[start Material]

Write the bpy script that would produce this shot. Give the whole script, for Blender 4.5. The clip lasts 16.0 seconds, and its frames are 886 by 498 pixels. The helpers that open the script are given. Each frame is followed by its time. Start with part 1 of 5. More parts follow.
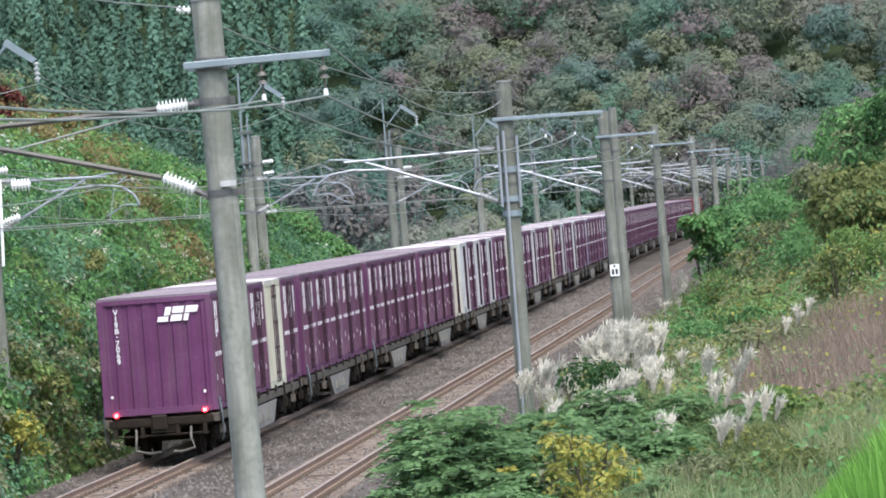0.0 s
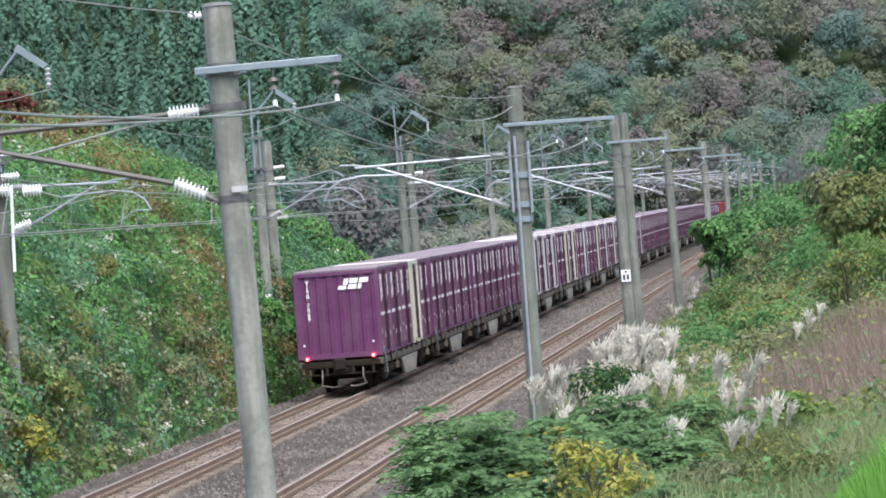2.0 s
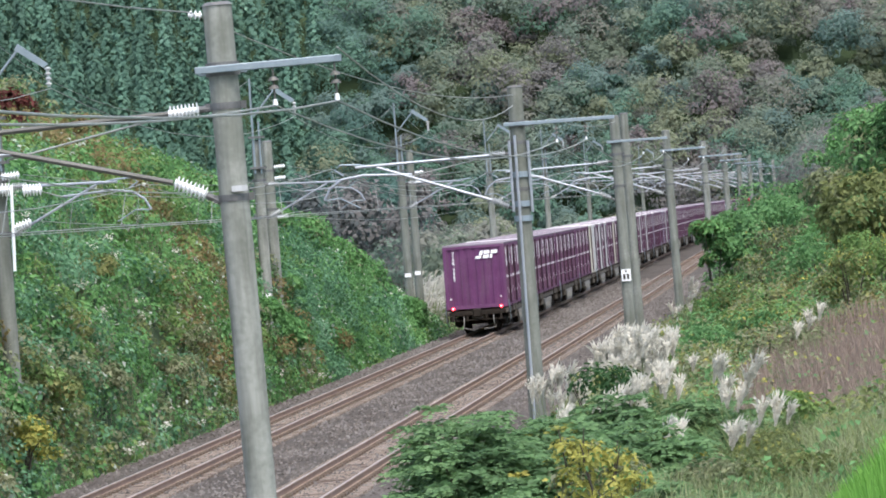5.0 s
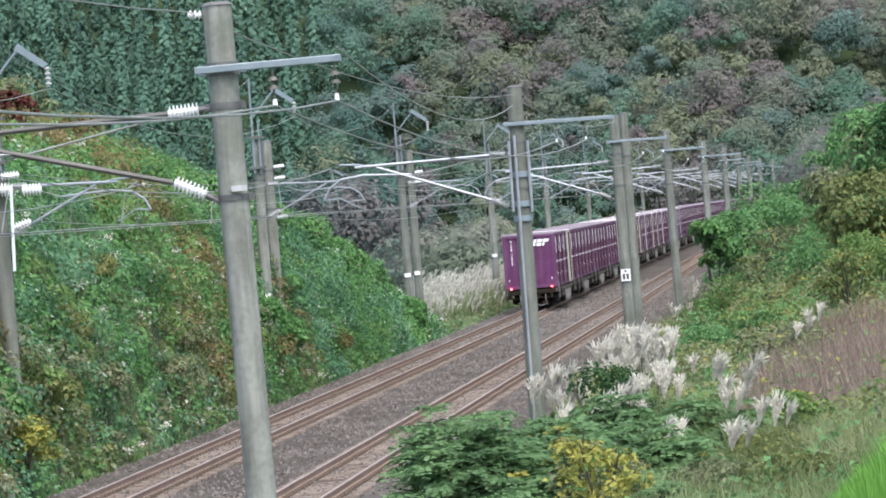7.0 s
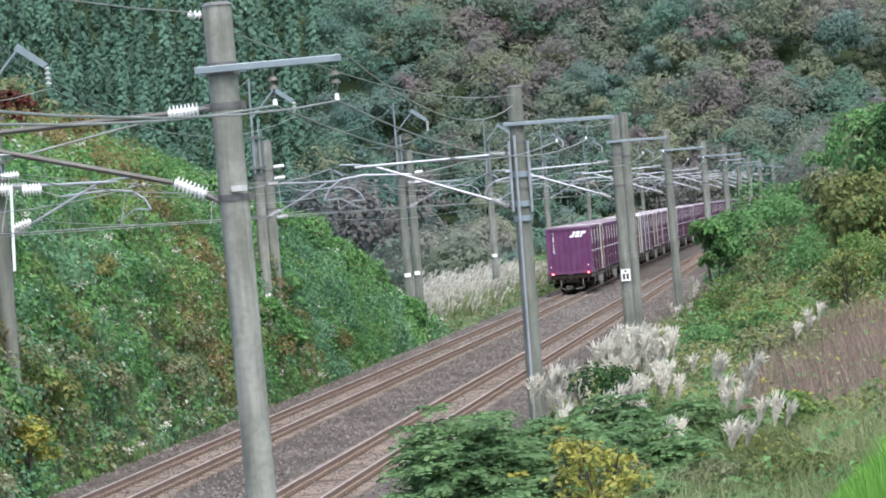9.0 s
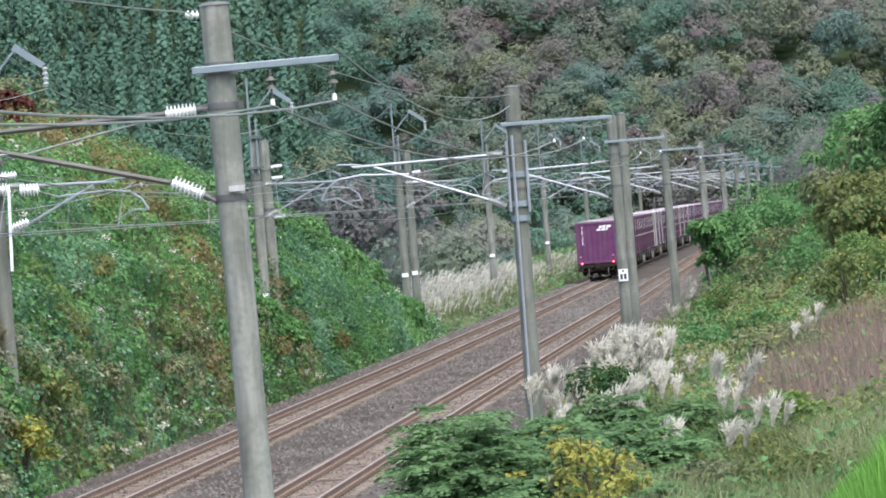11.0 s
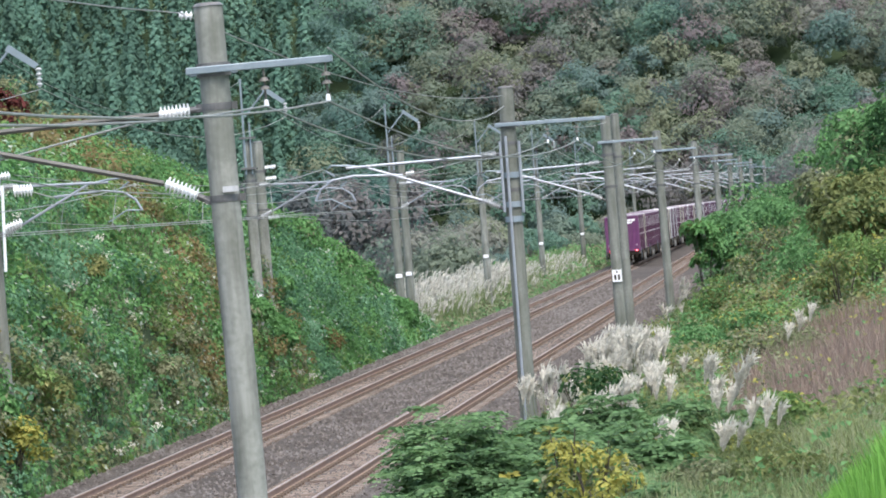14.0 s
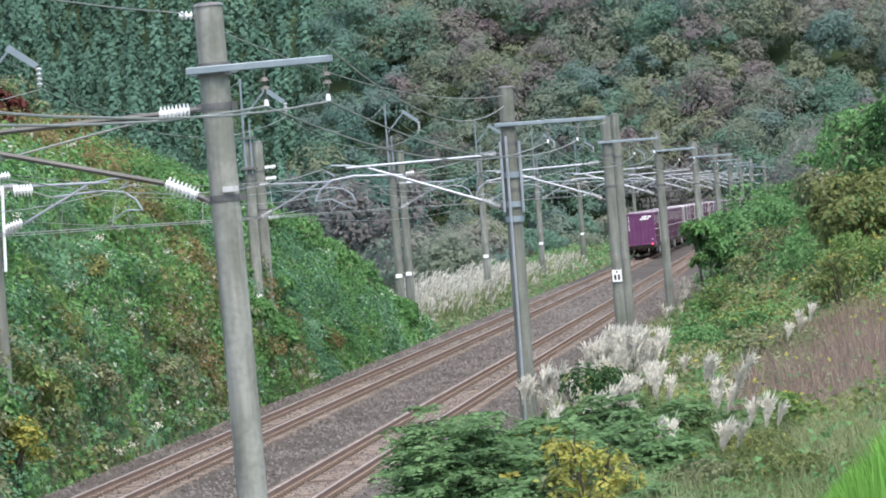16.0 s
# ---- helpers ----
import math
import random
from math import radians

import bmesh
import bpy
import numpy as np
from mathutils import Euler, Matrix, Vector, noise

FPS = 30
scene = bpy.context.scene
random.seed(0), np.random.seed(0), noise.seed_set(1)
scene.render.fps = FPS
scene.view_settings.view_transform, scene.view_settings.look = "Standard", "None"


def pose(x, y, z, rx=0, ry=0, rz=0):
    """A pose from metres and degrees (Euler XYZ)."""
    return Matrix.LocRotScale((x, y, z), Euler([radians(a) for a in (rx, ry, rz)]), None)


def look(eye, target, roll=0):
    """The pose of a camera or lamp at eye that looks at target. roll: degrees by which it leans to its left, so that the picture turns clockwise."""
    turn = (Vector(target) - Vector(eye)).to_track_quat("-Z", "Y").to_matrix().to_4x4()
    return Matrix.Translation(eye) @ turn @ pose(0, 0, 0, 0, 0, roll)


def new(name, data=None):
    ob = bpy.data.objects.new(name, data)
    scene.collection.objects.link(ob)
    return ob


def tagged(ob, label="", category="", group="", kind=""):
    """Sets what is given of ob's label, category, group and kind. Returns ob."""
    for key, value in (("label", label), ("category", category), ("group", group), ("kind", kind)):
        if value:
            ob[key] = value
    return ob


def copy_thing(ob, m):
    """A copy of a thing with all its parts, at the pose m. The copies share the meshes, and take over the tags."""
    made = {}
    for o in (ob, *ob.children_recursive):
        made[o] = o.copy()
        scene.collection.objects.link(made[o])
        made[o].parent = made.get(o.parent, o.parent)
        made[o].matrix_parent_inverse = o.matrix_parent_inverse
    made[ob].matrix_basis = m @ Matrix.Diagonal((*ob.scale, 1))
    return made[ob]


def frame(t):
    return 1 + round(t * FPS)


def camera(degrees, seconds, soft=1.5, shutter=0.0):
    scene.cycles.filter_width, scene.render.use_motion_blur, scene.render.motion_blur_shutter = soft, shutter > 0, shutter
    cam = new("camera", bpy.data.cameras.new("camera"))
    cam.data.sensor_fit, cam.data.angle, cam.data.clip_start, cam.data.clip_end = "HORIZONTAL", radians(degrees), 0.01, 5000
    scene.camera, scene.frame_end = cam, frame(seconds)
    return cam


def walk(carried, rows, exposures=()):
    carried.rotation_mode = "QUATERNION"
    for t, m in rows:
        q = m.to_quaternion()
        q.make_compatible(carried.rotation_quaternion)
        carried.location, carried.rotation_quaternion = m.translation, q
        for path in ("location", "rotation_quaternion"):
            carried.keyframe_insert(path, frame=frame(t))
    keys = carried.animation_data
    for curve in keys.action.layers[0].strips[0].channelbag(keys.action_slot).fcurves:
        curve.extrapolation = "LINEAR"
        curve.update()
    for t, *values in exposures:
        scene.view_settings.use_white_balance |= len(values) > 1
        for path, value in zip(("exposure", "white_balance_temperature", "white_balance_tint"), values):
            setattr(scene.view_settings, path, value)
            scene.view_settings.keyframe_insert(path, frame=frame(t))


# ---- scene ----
import collections

# The camera stands on a tripod at the origin, a little over five metres above the rails.
# x is to the right, y along the view, z = 0 at the top of the rails.
cam = camera(9.088, 16.0, soft=1.8)
EYE_Z, FOCAL, ROLL, TILT = 5.0228, 9865.0, 0.0761, 0.007238


def aim(dx, dy):
    """The camera's pose when the picture has shifted by dx, dy from its resting place."""
    c, s = math.cos(ROLL), math.sin(ROLL)
    yaw = (dx * c - dy * s) / FOCAL
    tilt = TILT + (-dx * s - dy * c) / FOCAL
    return look((0, 0, EYE_Z), (-100 * math.sin(yaw), 100 * math.cos(yaw), EYE_Z - 100 * math.tan(tilt)), -math.degrees(ROLL))


SHIFTS = [(0.0, -19.5, -8.6), (0.2, -14, -6), (0.5, -4.8, -1.8), (0.8, 0.4, 0.8), (1.0, 1.5, 1.4), (1.5, 1.5, 1.4), (2.0, 0.3, 1.2), (3.0, 0.3, 0.6),
          (3.5, 1.4, 0.0), (4.0, 1.0, 0.0), (6.5, 0.3, 0.3), (7.0, 0, 0), (9.0, 0, 0), (10.2, -0.8, 0.0), (11.5, -7.5, 0.1),
          (12.0, -10.6, 0.8), (12.5, -13.6, 1.1), (13.0, -15.3, 1.2), (13.5, -15.4, 1.2), (16.0, -15.4, 1.2)]
walk(cam, [(t, aim(dx, dy)) for t, dx, dy in SHIFTS])

# ---- overcast daylight ----
world = bpy.data.worlds.new("overcast_sky")
scene.world = world
world.use_nodes = True
wn, wl = world.node_tree.nodes, world.node_tree.links
wn.clear()
sky = wn.new("ShaderNodeTexSky")
sky.sky_type, sky.sun_disc = "NISHITA", False
sky.sun_elevation, sky.sun_rotation = radians(65), radians(160)
sky.air_density, sky.dust_density = 1.0, 3.0
bg = wn.new("ShaderNodeBackground")
bg.inputs["Strength"].default_value = 0.15
wout = wn.new("ShaderNodeOutputWorld")
wl.new(sky.outputs[0], bg.inputs[0])
wl.new(bg.outputs[0], wout.inputs[0])
sun = new("sun", bpy.data.lights.new("sun", "SUN"))
sun.data.energy, sun.data.angle, sun.data.color = 2.1, radians(45), (1.0, 0.98, 0.95)
sun.matrix_world = look((14, -38, 90), (0, 0, 0))
scene.view_settings.exposure = 1.2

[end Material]

What to produce
Leave the pictures out, and print every line of the listing exactly as written.

Task answer
Write the bpy script that would produce this shot. Give the whole script, for Blender 4.5. The clip lasts 16.0 seconds, and its frames are 886 by 498 pixels. The helpers that open the script are given. Each frame is followed by its time. Start with part 1 of 5. More parts follow.
0.0 s
2.0 s
5.0 s
7.0 s
9.0 s
11.0 s
14.0 s
16.0 s
# ---- helpers ----
import math
import random
from math import radians

import bmesh
import bpy
import numpy as np
from mathutils import Euler, Matrix, Vector, noise

FPS = 30
scene = bpy.context.scene
random.seed(0), np.random.seed(0), noise.seed_set(1)
scene.render.fps = FPS
scene.view_settings.view_transform, scene.view_settings.look = "Standard", "None"


def pose(x, y, z, rx=0, ry=0, rz=0):
    """A pose from metres and degrees (Euler XYZ)."""
    return Matrix.LocRotScale((x, y, z), Euler([radians(a) for a in (rx, ry, rz)]), None)


def look(eye, target, roll=0):
    """The pose of a camera or lamp at eye that looks at target. roll: degrees by which it leans to its left, so that the picture turns clockwise."""
    turn = (Vector(target) - Vector(eye)).to_track_quat("-Z", "Y").to_matrix().to_4x4()
    return Matrix.Translation(eye) @ turn @ pose(0, 0, 0, 0, 0, roll)


def new(name, data=None):
    ob = bpy.data.objects.new(name, data)
    scene.collection.objects.link(ob)
    return ob


def tagged(ob, label="", category="", group="", kind=""):
    """Sets what is given of ob's label, category, group and kind. Returns ob."""
    for key, value in (("label", label), ("category", category), ("group", group), ("kind", kind)):
        if value:
            ob[key] = value
    return ob


def copy_thing(ob, m):
    """A copy of a thing with all its parts, at the pose m. The copies share the meshes, and take over the tags."""
    made = {}
    for o in (ob, *ob.children_recursive):
        made[o] = o.copy()
        scene.collection.objects.link(made[o])
        made[o].parent = made.get(o.parent, o.parent)
        made[o].matrix_parent_inverse = o.matrix_parent_inverse
    made[ob].matrix_basis = m @ Matrix.Diagonal((*ob.scale, 1))
    return made[ob]


def frame(t):
    return 1 + round(t * FPS)


def camera(degrees, seconds, soft=1.5, shutter=0.0):
    scene.cycles.filter_width, scene.render.use_motion_blur, scene.render.motion_blur_shutter = soft, shutter > 0, shutter
    cam = new("camera", bpy.data.cameras.new("camera"))
    cam.data.sensor_fit, cam.data.angle, cam.data.clip_start, cam.data.clip_end = "HORIZONTAL", radians(degrees), 0.01, 5000
    scene.camera, scene.frame_end = cam, frame(seconds)
    return cam


def walk(carried, rows, exposures=()):
    carried.rotation_mode = "QUATERNION"
    for t, m in rows:
        q = m.to_quaternion()
        q.make_compatible(carried.rotation_quaternion)
        carried.location, carried.rotation_quaternion = m.translation, q
        for path in ("location", "rotation_quaternion"):
            carried.keyframe_insert(path, frame=frame(t))
    keys = carried.animation_data
    for curve in keys.action.layers[0].strips[0].channelbag(keys.action_slot).fcurves:
        curve.extrapolation = "LINEAR"
        curve.update()
    for t, *values in exposures:
        scene.view_settings.use_white_balance |= len(values) > 1
        for path, value in zip(("exposure", "white_balance_temperature", "white_balance_tint"), values):
            setattr(scene.view_settings, path, value)
            scene.view_settings.keyframe_insert(path, frame=frame(t))


# ---- scene ----
import collections

# The camera stands on a tripod at the origin, a little over five metres above the rails.
# x is to the right, y along the view, z = 0 at the top of the rails.
cam = camera(9.088, 16.0, soft=1.8)
EYE_Z, FOCAL, ROLL, TILT = 5.0228, 9865.0, 0.0761, 0.007238


def aim(dx, dy):
    """The camera's pose when the picture has shifted by dx, dy from its resting place."""
    c, s = math.cos(ROLL), math.sin(ROLL)
    yaw = (dx * c - dy * s) / FOCAL
    tilt = TILT + (-dx * s - dy * c) / FOCAL
    return look((0, 0, EYE_Z), (-100 * math.sin(yaw), 100 * math.cos(yaw), EYE_Z - 100 * math.tan(tilt)), -math.degrees(ROLL))


SHIFTS = [(0.0, -19.5, -8.6), (0.2, -14, -6), (0.5, -4.8, -1.8), (0.8, 0.4, 0.8), (1.0, 1.5, 1.4), (1.5, 1.5, 1.4), (2.0, 0.3, 1.2), (3.0, 0.3, 0.6),
          (3.5, 1.4, 0.0), (4.0, 1.0, 0.0), (6.5, 0.3, 0.3), (7.0, 0, 0), (9.0, 0, 0), (10.2, -0.8, 0.0), (11.5, -7.5, 0.1),
          (12.0, -10.6, 0.8), (12.5, -13.6, 1.1), (13.0, -15.3, 1.2), (13.5, -15.4, 1.2), (16.0, -15.4, 1.2)]
walk(cam, [(t, aim(dx, dy)) for t, dx, dy in SHIFTS])

# ---- overcast daylight ----
world = bpy.data.worlds.new("overcast_sky")
scene.world = world
world.use_nodes = True
wn, wl = world.node_tree.nodes, world.node_tree.links
wn.clear()
sky = wn.new("ShaderNodeTexSky")
sky.sky_type, sky.sun_disc = "NISHITA", False
sky.sun_elevation, sky.sun_rotation = radians(65), radians(160)
sky.air_density, sky.dust_density = 1.0, 3.0
bg = wn.new("ShaderNodeBackground")
bg.inputs["Strength"].default_value = 0.15
wout = wn.new("ShaderNodeOutputWorld")
wl.new(sky.outputs[0], bg.inputs[0])
wl.new(bg.outputs[0], wout.inputs[0])
sun = new("sun", bpy.data.lights.new("sun", "SUN"))
sun.data.energy, sun.data.angle, sun.data.color = 2.1, radians(45), (1.0, 0.98, 0.95)
sun.matrix_world = look((14, -38, 90), (0, 0, 0))
scene.view_settings.exposure = 1.2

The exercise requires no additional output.